The report said 3,376 Americans had been evacuated as of Saturday morning, which would be in line with Pentagon press secretary John Kirby’s statement Monday that “we’ve been able to evacuate several thousand Americans” and with Rep. Brady’s estimate from the classified briefing.

The U.S. State Department on Monday denied reports that Afghans who worked with U.S. occupation forces, including those who obtained Special Immigrant Visas (SIV) to resettle in the United States, have been turned away at the Kabul airport to make more room for departing U.S. citizens. On Tuesday, an anonymous source claimed to the New York Times those refusals are happening.

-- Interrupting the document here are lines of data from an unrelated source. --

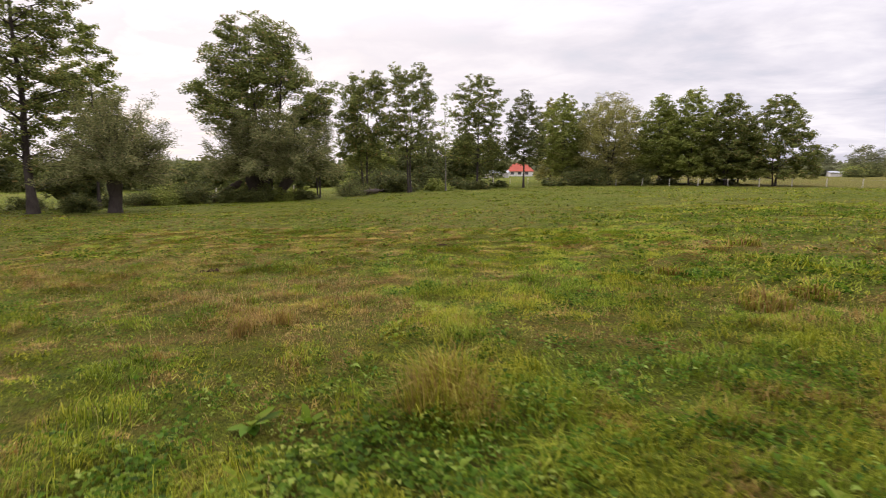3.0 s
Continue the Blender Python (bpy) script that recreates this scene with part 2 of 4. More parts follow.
def value_noise(x, y, size):
    """Smooth noise from 0 to 1 with features about `size` metres wide."""
    x, y = np.asarray(x, float) / size + 900.5, np.asarray(y, float) / size + 900.5
    i, j = np.floor(x).astype(int), np.floor(y).astype(int)
    u, v = x - i, y - j
    u, v = u * u * (3 - 2 * u), v * v * (3 - 2 * v)
    g = lambda a, b: LATTICE[a % 256, b % 256]
    return (g(i, j) * (1 - u) + g(i + 1, j) * u) * (1 - v) + (g(i, j + 1) * (1 - u) + g(i + 1, j + 1) * u) * v


def lump(x, y):
    """From 0 in the hollows to 1 on the matted cushions of grass."""
    return ease(0.32, 0.72, 0.62 * value_noise(x, y, 0.40) + 0.38 * value_noise(x + 17, y + 5, 0.95))


def lay(x, y):
    """The direction in which the grass has been trodden and combed."""
    return 4 * np.pi * value_noise(x + 31, y, 1.2)


def land(x, y):
    """The large shape: the pasture climbs gently towards +x and sinks towards the tree line."""
    x, y = np.asarray(x, float), np.asarray(y, float)
    xe = np.clip(x, -60, 45)
    xe = np.where(xe > 0, xe * (1 - 0.75 * ease(30, 90, y) * (1 - 0.55 * ease(100, 160, y))), xe)
    return 0.0335 * xe - 0.0069 * np.clip(y, -40, 95) + 0.005 * np.clip(y - 95, 0, 205)


def height(x, y):
    near = 1 - ease(25, 70, np.hypot(np.asarray(x) - 6, np.asarray(y) - 2))
    rough = 0.45 + 0.55 * ease(2, 8, np.asarray(x) - 0.2 * np.asarray(y))
    h = (value_noise(x, y, 2.6) - 0.5) * 0.15 * rough + (value_noise(x, y, 0.8) - 0.5) * 0.12 * rough + (lump(x, y) - 0.5) * 0.06
    return land(x, y) + h * (0.25 + 0.75 * near)


def blob(x, y, cx, cy, rx, ry=None, turn=0.0):
    ry = ry or rx
    c, s_ = math.cos(turn), math.sin(turn)
    dx, dy = x - cx, y - cy
    return np.exp(-((dx * c + dy * s_) / rx) ** 2 - ((-dx * s_ + dy * c) / ry) ** 2)


LUSH = ((5.7, 0.2, 1.3, 0.9), (6.6, 1.2, 2.0, 1.4), (2.2, 8.3, 2.2, 1.3), (-1.6, 3.4, 1.8, 1.2), (4.7, 6.0, 0.8, 0.5), (4.9, 1.0, 1.8, 1.3), (13.3, -8.6, 1.5, 1.3), (15.7, -10.1, 1.5, 1.4), (15.2, -3.0, 1.4, 0.6), (9.0, 8.0, 2.2, 1.0),
        (8.3, 3.2, 1.8, 1.0), (-6.3, 9.7, 1.3, 0.5), (-4.7, 8.8, 0.9, 0.35), (-5.9, 9.2, 0.9, 0.3), (-3.3, 12.4, 1.6, 0.6), (7.5, 5.6, 1.2, 0.6))
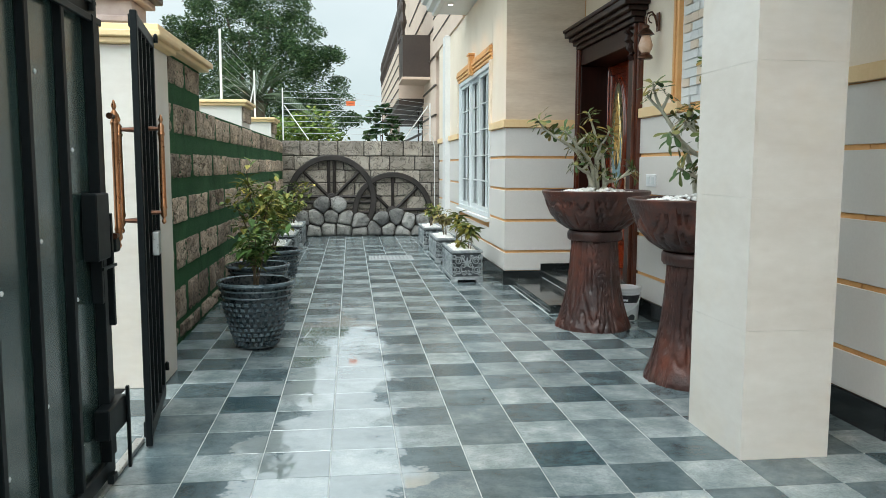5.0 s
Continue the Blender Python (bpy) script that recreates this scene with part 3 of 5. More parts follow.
# ---- windows ----
def window(name, axis, at, u0, u1, z0, z1, sashes, cols, rows, label, inner=1, transom=None, glass="glass"):
    """White window in the hole; inner is the direction into the house along the axis."""
    def bx(a, b, c, d, d0, d1, bevel=0.004):
        lo, hi = sorted((at + inner * d0, at + inner * d1))
        return boxes((lo, hi, a, b, c, d), bevel=bevel) if axis == "x" else boxes((a, b, lo, hi, c, d), bevel=bevel)
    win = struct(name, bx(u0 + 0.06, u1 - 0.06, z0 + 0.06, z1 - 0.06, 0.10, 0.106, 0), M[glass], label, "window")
    f = 0.06
    for a, b, c, d in ((u0, u0 + f, z0, z1), (u1 - f, u1, z0, z1), (u0 + f, u1 - f, z0, z0 + f), (u0 + f, u1 - f, z1 - f, z1)):
        part("window_frame", bx(a, b, c, d, -0.012, 0.12), M["upvc"], win)
    zones = [(z0 + f, z1 - f, rows)]
    if transom:
        zones = [(z0 + f, transom - 0.04, 4), (transom + 0.04, z1 - f, 2)]
        part("transom", bx(u0 + f, u1 - f, transom - 0.04, transom + 0.04, -0.008, 0.12), M["upvc"], win)
    w = (u1 - u0 - 2 * f) / sashes
    for c0, c1, nr in zones:
        for i in range(sashes):
            a, b = u0 + f + i * w, u0 + f + (i + 1) * w
            d0 = 0.015 + 0.03 * (i % 2)
            for s in ((a, a + 0.05, c0, c1), (b - 0.05, b, c0, c1), (a + 0.05, b - 0.05, c0, c0 + 0.05), (a + 0.05, b - 0.05, c1 - 0.05, c1)):
                part("sash", bx(*s, d0, d0 + 0.05, 0.003), M["upvc"], win)
            for k in range(1, cols):
                m = a + 0.05 + (w - 0.1) * k / cols
                part("muntin", bx(m - 0.008, m + 0.008, c0 + 0.05, c1 - 0.05, d0 + 0.02, d0 + 0.048, 0.003), M["upvc"], win)
            for k in range(1, nr):
                m = c0 + 0.05 + (c1 - c0 - 0.1) * k / nr
                part("muntin", bx(a + 0.05, b - 0.05, m - 0.008, m + 0.008, d0 + 0.022, d0 + 0.046, 0.003), M["upvc"], win)
    part("window_sill", bx(u0 - 0.05, u1 + 0.05, z0 - 0.05, z0 - 0.004, -0.055, 0.0), M["fascia"], win, "pale stone window sill")
    return win


def head_trim(win, axis, at, u0, u1, z, out, drop, key=True, sides="gold"):
    """Stepped ochre moulding over a window, sides down to the band and a keystone."""
    def bx(a, b, c, d, p):
        lo, hi = sorted((at, at + out * p))
        return boxes((lo, hi, a, b, c, d), bevel=0.004) if axis == "x" else boxes((a, b, lo, hi, c, d), bevel=0.004)
    for k, p in enumerate((0.02, 0.035, 0.05, 0.04)):
        part("moulding", bx(u0 - 0.14 + 0.004 * k, u1 + 0.14 - 0.004 * k, z + 0.045 * k, z + 0.045 * k + 0.040, p), M["gold"], win, "ochre moulded window head")
    for a, b in ((u0 - 0.13, u0 - 0.012), (u1 + 0.012, u1 + 0.13)):
        for k, p in enumerate((0.03, 0.018, 0.03)):
            part("side_trim", bx(a + 0.04 * k, a + 0.04 * k + 0.034, drop, z - 0.002, p), M[sides], win)
    if key:
        c = (u0 + u1) / 2
        part("keystone", bx(c - 0.08, c + 0.08, z - 0.03, z + 0.24, 0.075), M["gold"], win)
        part("keystone_cap", bx(c - 0.10, c + 0.10, z + 0.241, z + 0.275, 0.09), M["gold"], win)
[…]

Former CIA officer Matt Zeller, founder of a support group for his former Afghan colleagues called No One Left Behind, told the New York Times his team in Kabul witnessed “hundreds of SIV holders who were considered at high risk of Taliban reprisals” getting turned away at a State Department checkpoint Sunday.

At a press conference Tuesday, the Pentagon admitted the Taliban’s cooperation will be required to American troops to withdraw safely from Kabul after the civilian evacuation is complete:

The Taliban announced Tuesday that it would ban Afghan nationals from Hamid Karzai International Airport.

“The road that ends at the Kabul airport has been blocked,” the Islamist regime stated. “Foreigners can go through it, but Afghans are not allowed.”